DATASET EXCERPT:
........

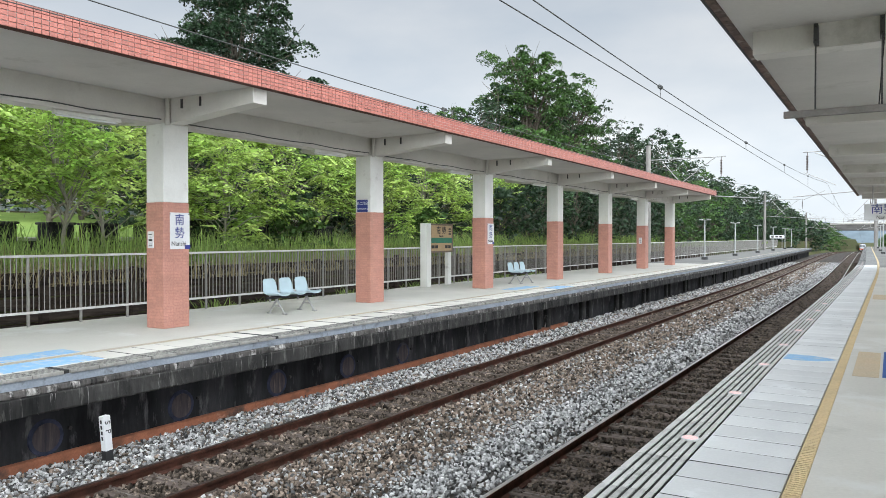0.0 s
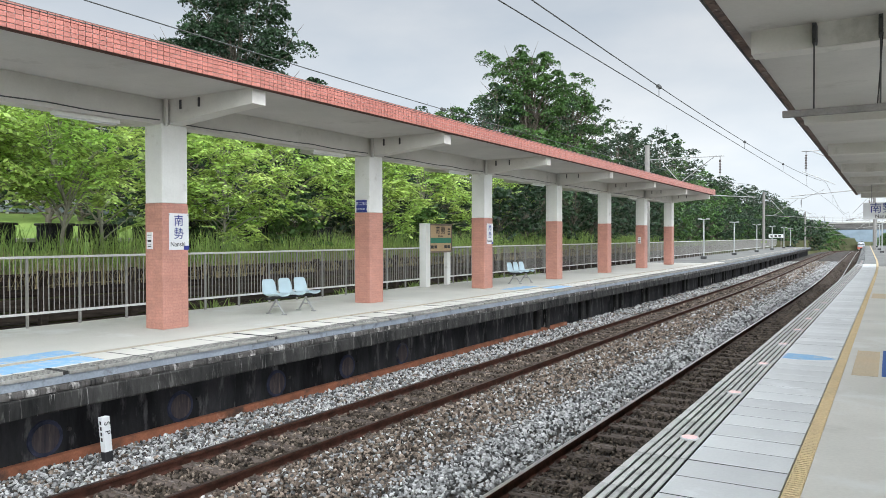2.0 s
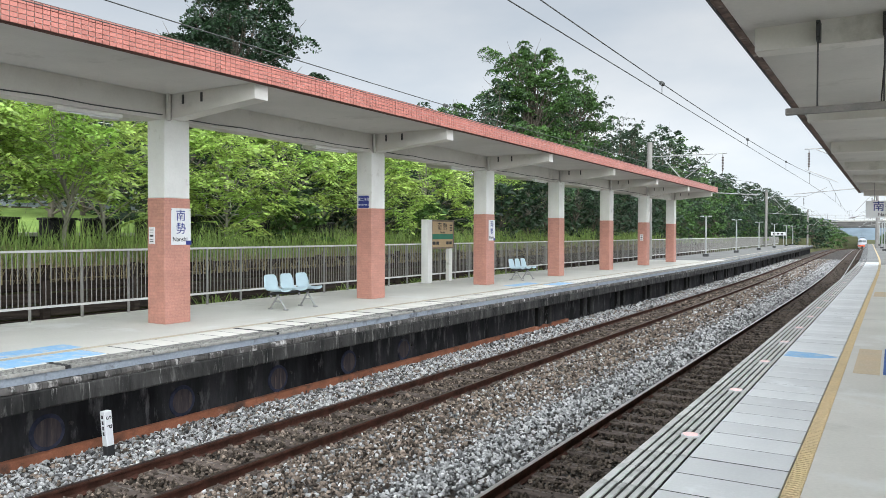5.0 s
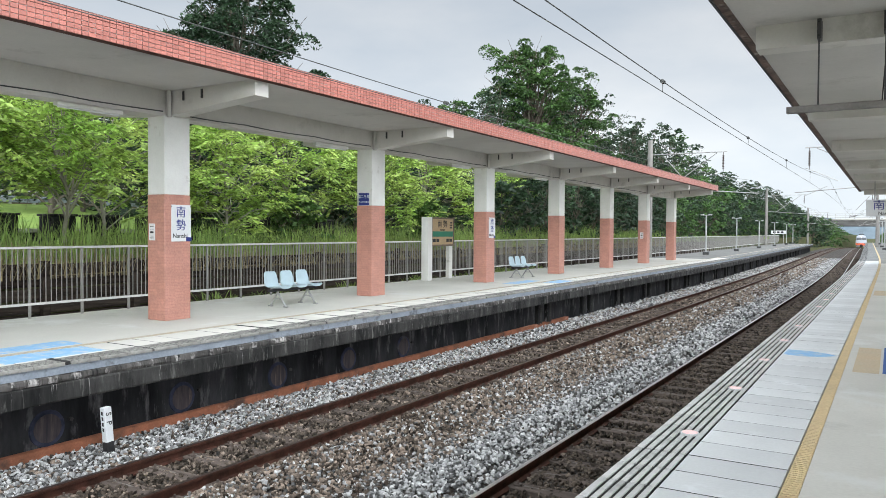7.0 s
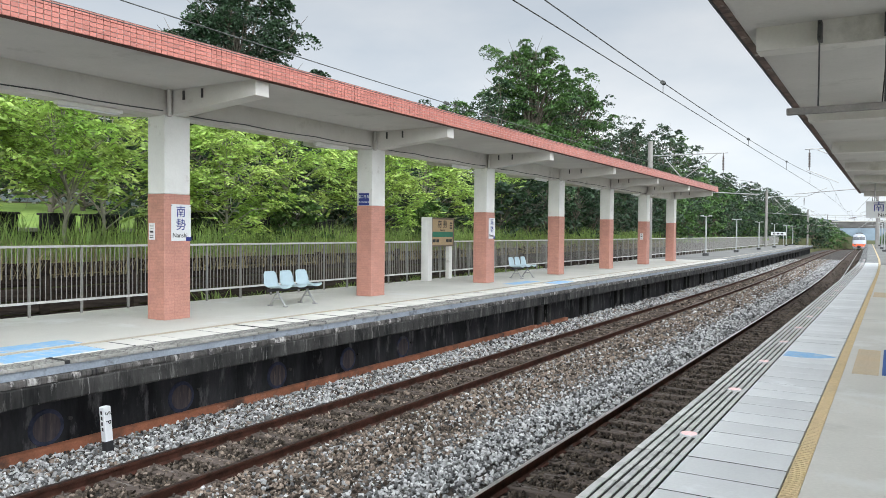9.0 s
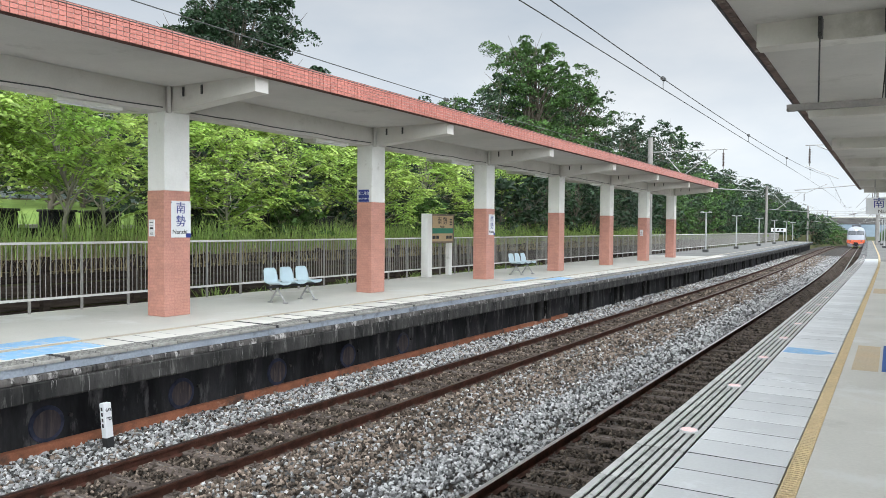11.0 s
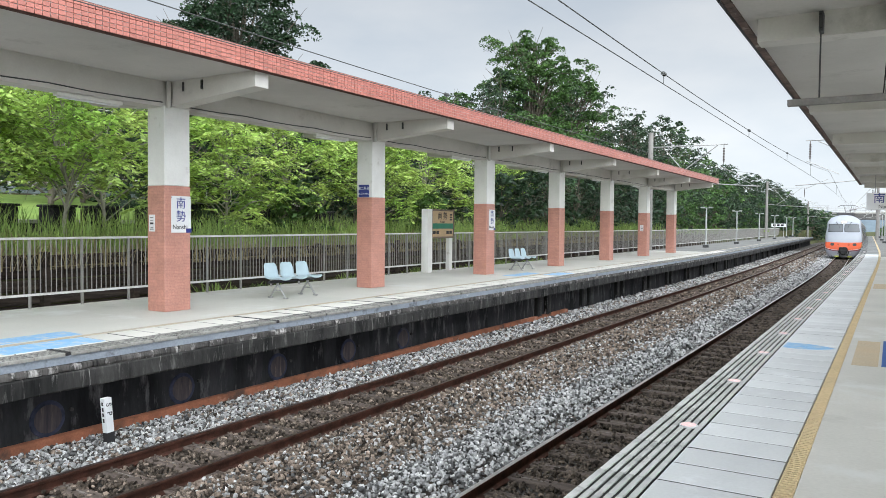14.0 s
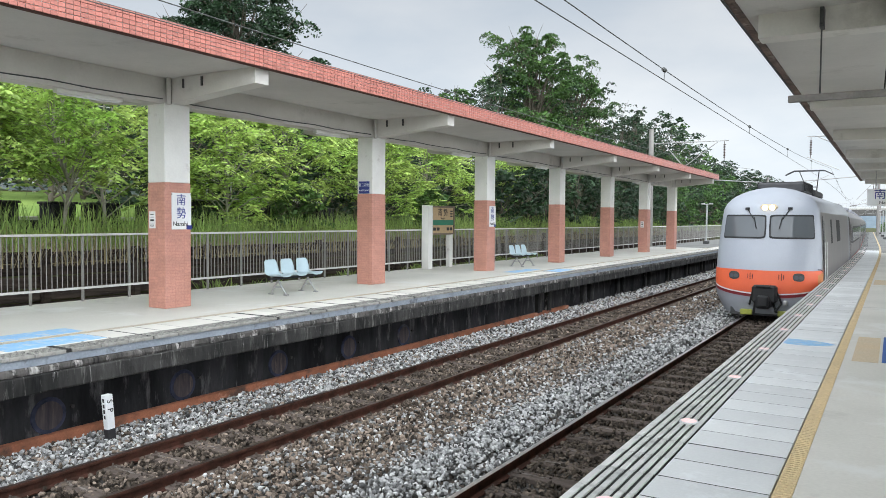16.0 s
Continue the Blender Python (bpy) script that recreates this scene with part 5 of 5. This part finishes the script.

........

TASK BRIEF:
Return the listing above word for word, with the pictures removed.

RESPONSE TO THE TASK:
0.0 s
2.0 s
5.0 s
7.0 s
9.0 s
11.0 s
14.0 s
16.0 s
Continue the Blender Python (bpy) script that recreates this scene with part 5 of 5. This part finishes the script.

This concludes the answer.